The experiments validated the proposed framework where
SoftFlow was implemented within the FFJORD architecture, augmented with a noise
distribution parameter. SoftFlow and FFJORD, and a 100-layer Glow model, were
trained on data from five different distributions. The results indicate that
Glow performed poorly across most distributions, and FFJORD also struggled,
particularly with circular distributions. In contrast, SoftFlow effectively
generated high-quality samples that closely followed the data distribution.
Additional tests varying the noise distribution parameter demonstrated
SoftFlow’s ability to accurately reflect different distributions, suggesting its
potential for estimating unseen distributions or creating synthetic ones.

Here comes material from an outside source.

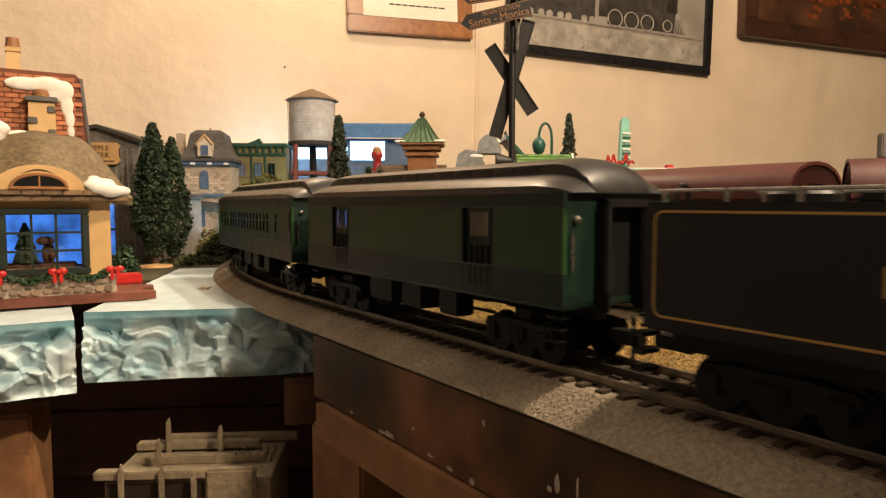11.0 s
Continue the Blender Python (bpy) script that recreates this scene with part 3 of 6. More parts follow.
def tender():
    t = thing("tender", "dark grey-black toy tender lettered in gold, heaped with coal", "tender")
    f, r = 0.117, -0.106
    body = part("tank", box(B(), r, f, -0.0315, 0.0315, 0.0250, 0.0665, 0.0012), TENDER, t, "dark tank with gold outline")
    bm = B()
    for sy in (-1, 1):
        outline_stripe(bm, r + 0.0045, f - 0.0045, 0.0295, 0.0640, sy * 0.03165, 0.0008, 0.0035)
    part("outline", bm, GOLD, body, "thin gold outline")
    lettering("READING", 0.0112, Matrix.Translation((0.0035, -0.0317, 0.0465)) @ FACE, GOLD, body, spacing=1.82, label="gold lettering")
    # bunker with rolled-in sides
    prof = [(-0.0312, 0.0660), (-0.0312, 0.0705), (-0.0300, 0.0770), (-0.0262, 0.0825), (-0.0205, 0.0855), (-0.0190, 0.0850), (-0.0190, 0.0660)]
    for sy in (-1, 1):
        bm = B()
        n = [(sy * y, z) for y, z in prof]
        front, back = f - 0.0005, -0.008
        cut = []
        for x, k in ((back, 0.0), (back + 0.004, 0.25), (back + 0.009, 0.6), (back + 0.016, 0.9), (back + 0.022, 1.0), (front, 1.0)):
            cut.append([bm.verts.new((x, y, 0.066 + (z - 0.066) * k)) for y, z in n])
        for a, b in zip(cut, cut[1:]):
            for i in range(len(n)):
                j = (i + 1) % len(n)
                bm.faces.new((a[i], a[j], b[j], b[i]))
        bm.faces.new(cut[-1])
        part("bunker_side", bm, TENDER, t, "rolled-in bunker side", True)
    bm = B()
    path = [(-0.0315, 0.0655), (-0.0318, 0.0705), (-0.0306, 0.0772), (-0.0266, 0.0830), (-0.0205, 0.0860)]
    for a, b in zip(path, path[1:]):
        rod(bm, (f + 0.0005, a[0], a[1]), (f + 0.0005, b[0], b[1]), 0.0009, seg=6)
    part("bunker_edge", bm, STEEL, t, "bright worn edge")
    part("bunker_floor", box(B(), 0.004, f - 0.004, -0.0190, 0.0190, 0.0660, 0.0835), SOOT, t)
    rnd = random.Random(7)
    bm = B()
    for k in range(1100):
        x, y = rnd.uniform(0.002, f - 0.004), rnd.gauss(0, 0.0105)
        if abs(y) > 0.021:
            continue
        edge = min(1.0, (x + 0.002) / 0.03)
        z = 0.0825 + 0.0150 * edge * max(0.0, 1 - (abs(y) / 0.023) ** 2) * (0.85 + 0.2 * math.sin(x * 90)) + rnd.uniform(-0.001, 0.0012)
        s = rnd.uniform(0.0011, 0.0024)
        q = bmesh.ops.create_icosphere(bm, subdivisions=1, radius=s, matrix=Matrix.Translation((x, y, z)) @ Euler((rnd.random() * 6, rnd.random() * 6, 0)).to_matrix().to_4x4() @ Matrix.Diagonal((1, rnd.uniform(0.6, 1.1), rnd.uniform(0.5, 0.9), 1)))
        for v in q["verts"]:
            v.co += Vector((rnd.uniform(-1, 1), rnd.uniform(-1, 1), rnd.uniform(-1, 1))) * s * 0.25
    part("coal_load", bm, COAL, t, "heaped glossy black coal")
    # rear deck with rails and hatch
    bm = B()
    for sy in (-1, 1):
        rod(bm, (r + 0.004, sy * 0.0285, 0.0702), (-0.012, sy * 0.0285, 0.0702), 0.0006, seg=6)
        for k in range(5):
            x = r + 0.006 + 0.022 * k
            rod(bm, (x, sy * 0.0285, 0.066), (x, sy * 0.0285, 0.0708), 0.0008, seg=6)
    part("deck_rail", bm, STEEL, t, "bright deck rails")
    bm = B()
    lathe(bm, [(0.011, 0.066), (0.011, 0.0690), (0.0095, 0.0705), (0.002, 0.0712)], (-0.070, 0, 0), 20)
    box(bm, -0.050, -0.020, -0.012, 0.012, 0.066, 0.0690, 0.001)
    part("water_hatch", bm, TENDER, t, "round water hatch")
    bm = B()
    for k in range(9):
        a, b = math.pi * k / 8, math.pi * (k + 1) / 8
        if k < 8:
            rod(bm, (r + 0.003, -0.015 + 0.0035 * math.cos(a), 0.066 + 0.0065 * math.sin(a)), (r + 0.003, -0.015 + 0.0035 * math.cos(b), 0.066 + 0.0065 * math.sin(b)), 0.0008, seg=6)
    part("hook", bm, BLACK, t)
    bm = B()
    for k in range(6):
        rod(bm, (f + 0.004, -0.030, 0.030 + 0.006 * k), (f + 0.004, -0.024, 0.030 + 0.006 * k), 0.0008, seg=6)
    rod(bm, (f + 0.004, -0.0300, 0.026), (f + 0.004, -0.0300, 0.064), 0.0008, seg=6)
    rod(bm, (f + 0.004, -0.0240, 0.026), (f + 0.004, -0.0240, 0.064), 0.0008, seg=6)
    part("ladder", bm, BLACK, t)
    bm = B()
    for k in range(3):
        box(bm, r - 0.004, r + 0.001, -0.0315, -0.0225, 0.010 + 0.006 * k, 0.0115 + 0.006 * k)
    box(bm, r - 0.004, r - 0.003, -0.0315, -0.0305, 0.010, 0.028)
    part("rear_step", bm, BLACK, t)
    part("underframe", box(B(), r + 0.004, f - 0.002, -0.020, 0.020, 0.0175, 0.0255), SOOT, t)
    bm = B()
    box(bm, f, f + 0.020, -0.006, 0.006, 0.0185, 0.0225)
    box(bm, r - 0.016, r, -0.004, 0.004, 0.0125, 0.0175)
    part("coupler", bm, SOOT, t)
    truck(t, 0.064, half=0.0165, wheels=3, r=0.0088, gap=0.0195)
    truck(t, -0.066, half=0.0165, wheels=3, r=0.0088, gap=0.0195)
    return t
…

Figure 6: Generation results on $1$-NNA (%). Lower is
better
The experiments on point clouds used the ShapeNet Core
dataset to evaluate a framework for 3D point clouds, focusing on three
categories: airplanes, chairs, and cars. SoftPointFlow, trained for 15K epochs
on four 2080-Ti GPUs, was compared with PointFlow. SoftPointFlow, built on
discrete normalizing flow networks, demonstrated superior performance in
capturing fine details of objects, producing high-quality samples compared to
the blurrier outputs of PointFlow. This was particularly evident when varying
the standard deviation of the latent variables. SoftPointFlow maintained
structural integrity better than PointFlow. SoftPointFlow also achieved
significantly better results than GAN-based models in 1-nearest neighbor
accuracy tests across different categories and was preferred by participants in
a preference test for its quality and similarity to reference point clouds. The
framework proved particularly effective for modeling generative flows on point
clouds.
Discussion
Because of the simplicity of the procedure, it is relatively easy to adopt SoftFlow training within existing pipelines. We have implemented the procedure in our VeriFlow project in the context of neuro-symbolic verification and can confirm that the method provides a significant improvement in the quality of the generated samples.